There’s an interesting synergy between surfing and music. If we’re led to believe that one informs the other, we’d surely be confused at the manifestations of such a relationship, which in contemporary music range in volume and texture from the earnest acoustic musings of Jack Johnson to the primal thrashings of Noah Deane’s solo project Blister.
Yet, a synergy between the two—surfing and music—does exist, nonetheless. Case in point: surf clips (or, if you grew up in the ‘90s, “video parts”). A good song (or well chosen one) seems to enhance a surfers performance and turn something which is intended as a visual experience into something multi-sensory. It also makes the performance, as most of us old enough to have worn out the tape of our VHS copies of “…Lost Across America Vol. 2” can attest, re-watchable.
Speaking of re-watchable: a new edit featuring San Clemente wunderkind and youngest of the Coffin clan, Parker Coffin has all the qualities necessary to entice multiple viewings. The surfing, videography, and editing are aggressively straightforward. There’s Coffin—with his classic, Curren-esque steez—pulling in super deep under azure curtains and carving up Fijian playgrounds, all of which is soundtracked by a thumping, atmospheric riff-rock soundtrack provided by Jacksonville’s own (and longtime friends of Void Magazine) Darkhorse Saloon.
The three tracks used in the Coffin edit, all of which arrived to Spotify in early December VIA the band’s newest EP Moth, are certainly not of the aforementioned laidback, Jack Johnson-esque variety. Pulsing baselines and ferocious drums provided by Darkhorses’ capable rhythm section (Mitch Mitch Mullaney on bass and Carl Nishiyama on drums), drive the songs on Moth, which twist around intricate, multi-dimensional guitar parts (provided by lead guitarists Jason Hoey and Matt Phillips), forward.

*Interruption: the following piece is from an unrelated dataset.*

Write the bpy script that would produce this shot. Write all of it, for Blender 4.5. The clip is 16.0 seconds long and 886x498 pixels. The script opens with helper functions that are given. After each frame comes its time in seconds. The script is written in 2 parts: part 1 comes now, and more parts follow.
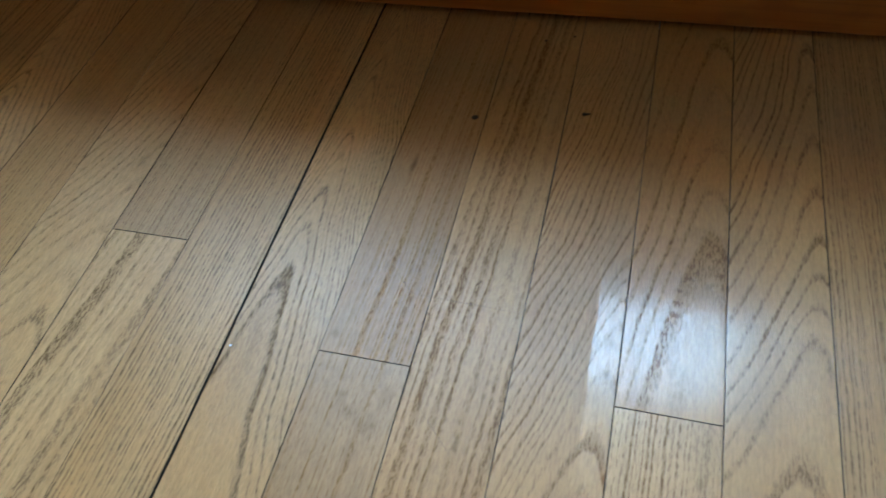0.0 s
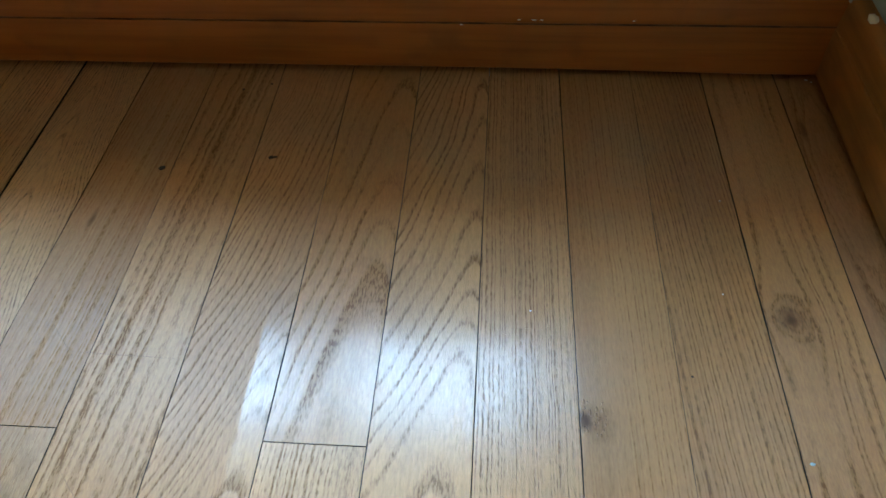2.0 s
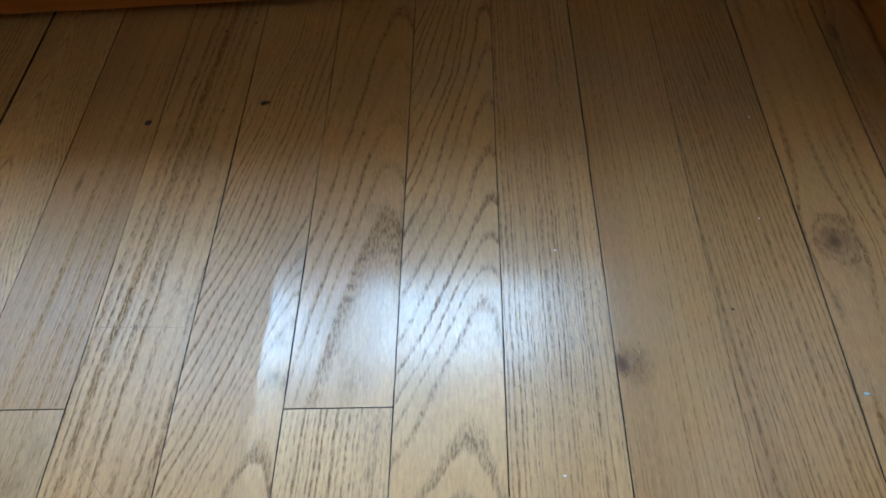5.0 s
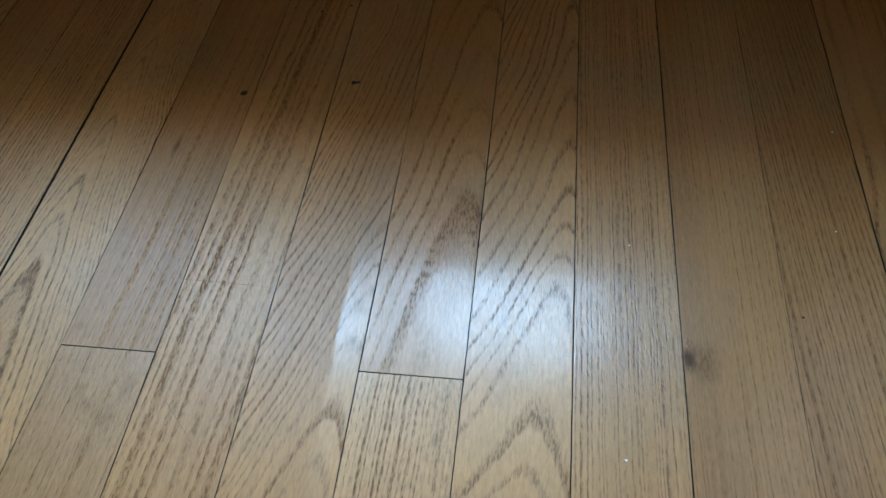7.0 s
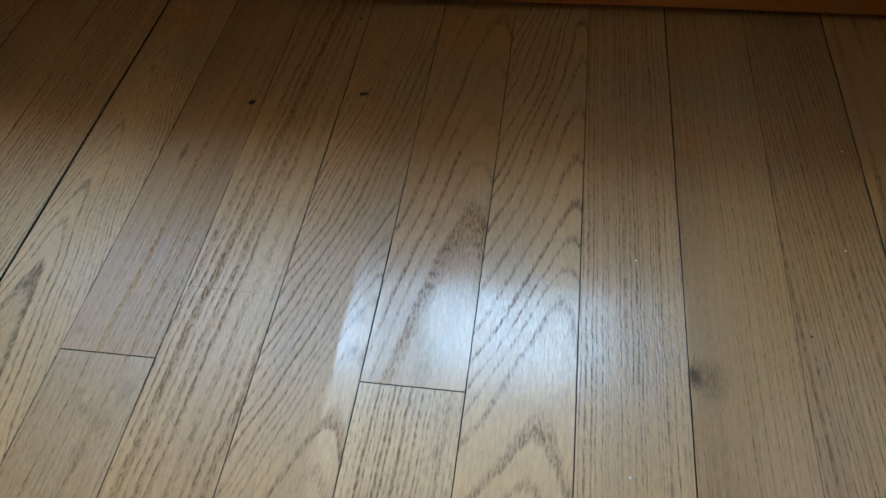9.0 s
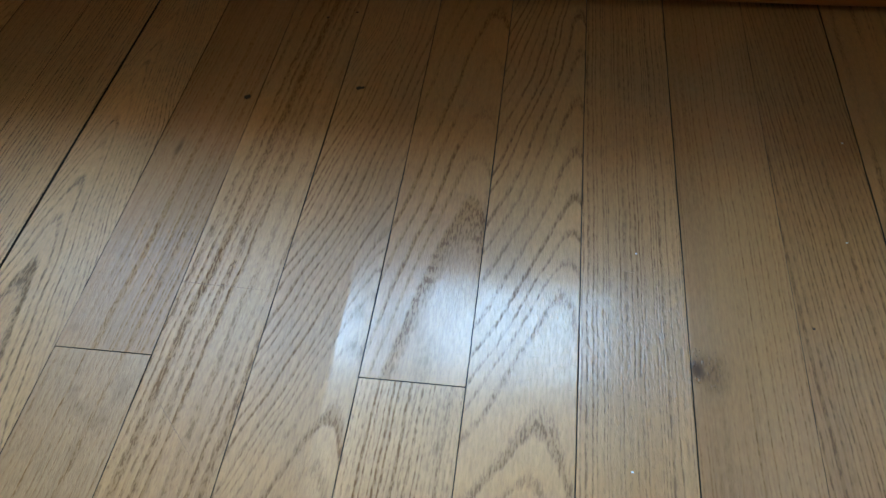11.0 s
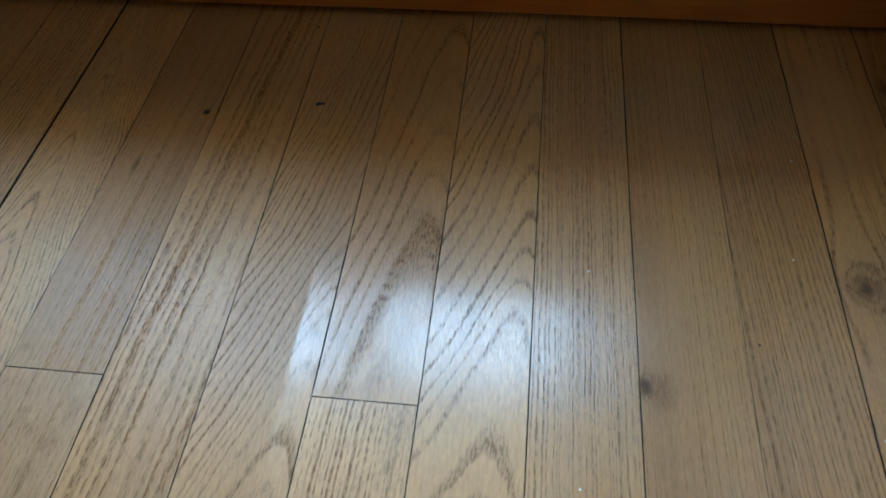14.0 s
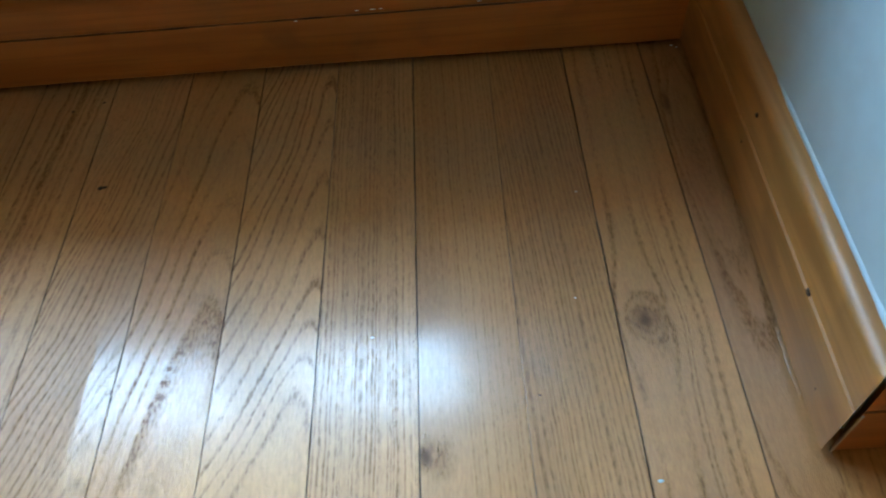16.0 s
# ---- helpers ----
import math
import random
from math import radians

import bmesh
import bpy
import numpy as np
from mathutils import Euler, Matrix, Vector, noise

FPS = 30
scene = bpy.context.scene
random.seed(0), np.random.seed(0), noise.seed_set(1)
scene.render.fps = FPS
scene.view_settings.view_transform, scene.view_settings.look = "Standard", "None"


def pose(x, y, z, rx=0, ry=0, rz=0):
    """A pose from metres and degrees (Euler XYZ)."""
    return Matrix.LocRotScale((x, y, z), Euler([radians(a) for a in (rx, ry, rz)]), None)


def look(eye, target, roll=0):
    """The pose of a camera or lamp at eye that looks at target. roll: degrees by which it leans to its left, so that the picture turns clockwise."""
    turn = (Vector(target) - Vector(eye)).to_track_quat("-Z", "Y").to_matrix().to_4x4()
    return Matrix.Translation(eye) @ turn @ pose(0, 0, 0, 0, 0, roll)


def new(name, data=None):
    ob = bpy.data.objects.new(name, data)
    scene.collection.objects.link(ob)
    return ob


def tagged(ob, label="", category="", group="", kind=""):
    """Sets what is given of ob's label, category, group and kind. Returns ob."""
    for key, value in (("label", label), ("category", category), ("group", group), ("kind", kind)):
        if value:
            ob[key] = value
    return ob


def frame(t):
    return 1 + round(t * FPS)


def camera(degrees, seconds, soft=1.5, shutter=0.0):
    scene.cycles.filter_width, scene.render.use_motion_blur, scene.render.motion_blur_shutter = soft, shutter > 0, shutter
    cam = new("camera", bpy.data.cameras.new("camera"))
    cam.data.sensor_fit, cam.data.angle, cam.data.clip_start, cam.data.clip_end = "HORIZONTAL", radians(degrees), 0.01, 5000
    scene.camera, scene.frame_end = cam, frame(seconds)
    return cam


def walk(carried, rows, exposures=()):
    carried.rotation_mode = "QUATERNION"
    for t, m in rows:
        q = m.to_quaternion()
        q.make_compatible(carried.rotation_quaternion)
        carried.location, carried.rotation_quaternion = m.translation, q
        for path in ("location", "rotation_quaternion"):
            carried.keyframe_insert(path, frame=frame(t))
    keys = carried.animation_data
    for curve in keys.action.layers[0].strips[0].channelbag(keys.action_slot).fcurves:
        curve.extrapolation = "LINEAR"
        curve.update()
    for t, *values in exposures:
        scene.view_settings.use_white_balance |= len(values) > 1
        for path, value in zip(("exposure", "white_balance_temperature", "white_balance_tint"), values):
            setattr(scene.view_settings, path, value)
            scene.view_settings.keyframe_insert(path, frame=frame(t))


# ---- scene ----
cam = camera(62.2, 16.0, soft=1.5, shutter=0.4)
PATH = [
    (0, (-0.3897, -0.5172, 0.3787), (-0.5004, -0.2344, -0.0185), -9.23),
    (0.5, (-0.3580, -0.5057, 0.3785), (-0.4524, -0.2192, -0.0202), -7.78),
    (1, (-0.3088, -0.5063, 0.3747), (-0.3707, -0.2044, -0.0191), -4.05),
    (1.5, (-0.2628, -0.5142, 0.3675), (-0.3009, -0.1921, -0.0131), -1.60),
    (2, (-0.2564, -0.5089, 0.3670), (-0.2890, -0.1842, -0.0118), -2.49),
    (2.5, (-0.2353, -0.4887, 0.3520), (-0.2596, -0.1702, -0.0327), -2.76),
    (3, (-0.2129, -0.4590, 0.3556), (-0.2210, -0.1566, -0.0425), -4.69),
    (3.5, (-0.2242, -0.4641, 0.3499), (-0.2156, -0.1666, -0.0518), -4.31),
    (4, (-0.2338, -0.4684, 0.3481), (-0.2354, -0.1757, -0.0573), -6.33),
    (4.5, (-0.2525, -0.4756, 0.3490), (-0.2673, -0.1869, -0.0589), -6.28),
    (5, (-0.2669, -0.4848, 0.3486), (-0.3003, -0.1970, -0.0588), -7.19),
    (5.2, (-0.2707, -0.4880, 0.3470), (-0.3082, -0.2007, -0.0605), -6.98),
    (7.3, (-0.2886, -0.5060, 0.3574), (-0.3512, -0.2196, -0.0476), -6.51),
    (7.5, (-0.2897, -0.5078, 0.3572), (-0.3528, -0.2190, -0.0461), -6.34),
    (8, (-0.2872, -0.5094, 0.3591), (-0.3519, -0.2170, -0.0414), -6.15),
    (8.5, (-0.2862, -0.5092, 0.3543), (-0.3525, -0.2136, -0.0435), -6.23),
    (9, (-0.2862, -0.5057, 0.3507), (-0.3520, -0.2092, -0.0465), -5.73),
    (11.5, (-0.2909, -0.5054, 0.3464), (-0.3519, -0.2105, -0.0528), -5.40),
    (12, (-0.2967, -0.5095, 0.3505), (-0.3554, -0.2160, -0.0500), -4.66),
    (12.5, (-0.2890, -0.5140, 0.3541), (-0.3487, -0.2206, -0.0463), -4.60),
    (13, (-0.2756, -0.5065, 0.3572), (-0.3329, -0.2082, -0.0400), -4.89),
    (13.5, (-0.2806, -0.5083, 0.3505), (-0.3347, -0.2083, -0.0458), -4.51),
    (14, (-0.2744, -0.4992, 0.3532), (-0.3235, -0.1996, -0.0441), -3.61),
    (14.5, (-0.2412, -0.4591, 0.3569), (-0.2913, -0.1628, -0.0427), -6.98),
    (15, (-0.2133, -0.4565, 0.3605), (-0.2617, -0.1597, -0.0389), -8.81),
    (15.5, (-0.1990, -0.4591, 0.3678), (-0.2348, -0.1609, -0.0320), -8.36),
    (16, (-0.1746, -0.4557, 0.3632), (-0.1897, -0.1548, -0.0358), -6.15),
]
EXPOSURES = [(0.0, -0.12), (0.5, -0.14), (1.0, -0.15), (1.5, -0.09), (2.0, 0.10), (2.5, 0.16), (3.2, 0.25), (3.8, 0.25), (4.6, 0.10), (5.2, -0.01), (8.5, -0.28), (9.2, -0.26), (12.5, -0.23), (13.5, -0.23), (14.5, -0.21), (15.0, 0.03), (15.5, 0.19), (16.0, 0.32)]
walk(cam, [(t, look(eye, target, roll)) for t, eye, target, roll in PATH], EXPOSURES)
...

Combined with lead singer Michael Fitzgerald’s ambient, primeval yowls, Darkhorses’ new tunes are tastefully belligerent—a perfect remedy for the more precious soundtracks preferred by many of today’s highbrow surf auteurs.
It’s not background music, to be clear. It’s music meant to augment an experience or push that experience forward—whether a surf clip or a night of revelry at a dark, dive-y live music venue.
In any event, we were thrilled to see Coffin’s edit blowing up the Internet in the days following its release. And even more ecstatic to see one of our favorite local bands getting some much deserved exposure as a result. We reached out to Darkhorses’ Fitzgerald to find out more about the new album and how the songs ended UP soundtracking a Californian pro surfer’s tropical escapades.
First of all, the new songs sound great. Tell us all about what you’ve been working on!
Thanks! We are really excited about our new material. These songs are a part of our new six-song Ep called Moth, which folks can listen to on Spotify. We recorded with our friend Chris Flowers. He is a total wizard and knew exactly what we needed even when we didn’t. I had a meeting with him a few months before we were slated to start recording. We were shooting the sh** and he uttered “Ya know, these microphones record more than just sound.” I was sold after that! I knew the vibe was gonna be strong and it was. His edge also has to do with his singing studio Husky named Avalanche, who is terrifying at first, but really is a big softy. The experience was definitely the most fun and productive time we’ve had recording so far.
Now, how the hell did Parker Coffin get ahold of these tracks?
Parker used to ride for Volcom and our good friend Daniel Terry [who works for Volcom] hooked us up with him. We had no idea Parker would dig our music enough to use half of the EP. Daniel and Volcom have been very instrumental in a lot of our forward progress as a band and we love ‘em for it.
Certainly ten foot Cloudbreak can do much to amplify a song. But the music seems a great fit for the footage. And, to put this to the test, we put the same tracks to some clips of Mikey Sasser surfing out behind the office. Not the same! So my question is how’d it feel to see Coffin surfing to your tracks?
Growing up, I picked up most of my music taste from Surf and Skate Vids. From “Tweak Freaks” to “Momentum II” I can still remember where a particular turn or air would sync up to a part of the song—back in the VHS days, that is. That makes having our music being used more personal and even more of an honor. Not to mention I could watch Parker rip all day!
As far as a “Mikey” edit: We have a nice slow jam where I picture him riding a Segway through the Void office in Slo-Mo, bossing people around [laughs]. Let’s make it happen!